Find the equation of the plane with line drawn perpendicular to the planes

Question

$PA$ and $PB$ are drawn perpendicular from $P(α, β, γ)$ to the coordinate planes $x = 0$ and $y = 0$. Show that the equation of the plane OAB is $$\frac{x}α+\frac{y}β-\frac{z}γ=0$$

Answer 1

Note that:

$OA(0, β, γ)$ and $OB(α, 0, γ)$

thus a normal vector is given by the cross product

$$\vec n=OA\times OB=(βγ,αγ,-βα)$$

Thus the plane equation is:

$$βγx+αγy-βαz=0\iff \frac{x}α+\frac{y}β-\frac{z}γ=0$$

Answer 2

Working in homogeneous coordinates, we have $O=[0:0:0:1]$, $A=[0:\beta:\gamma:1]$ and $B=[\alpha:0:\gamma:1]$. The plane through these three points is a homogeneous vector $\mathbf\pi$ such that $O^T\mathbf\pi=A^T\mathbf\pi=B^T\mathbf\pi=0$, i.e., the null vector of the matrix $$\begin{bmatrix}B^T \\ A^T \\ O^T\end{bmatrix} = \begin{bmatrix}\alpha&0&\gamma&1 \\ 0&\beta&\gamma&1 \\ 0&0&0&1\end{bmatrix}.$$ The three points can be taken in any order when forming this matrix, but this one is convenient because the matrix is then already in echelon form.

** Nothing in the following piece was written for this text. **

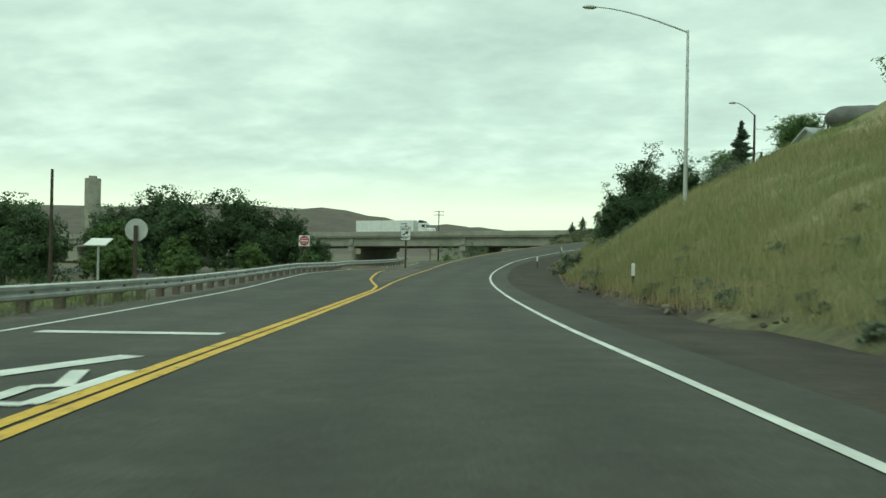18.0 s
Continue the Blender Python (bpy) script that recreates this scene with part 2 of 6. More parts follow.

Its null vector can be found by inspection: $$\left[\frac\gamma\alpha:\frac\gamma\beta:-1:0\right] = \left[\frac1\alpha:\frac1\beta:-\frac1\gamma:0\right],$$ which corresponds to the equation $\frac x\alpha+\frac y\beta-\frac z\gamma=0$. We of course require that none of $\alpha$, $\beta$ or $\gamma$ vanish.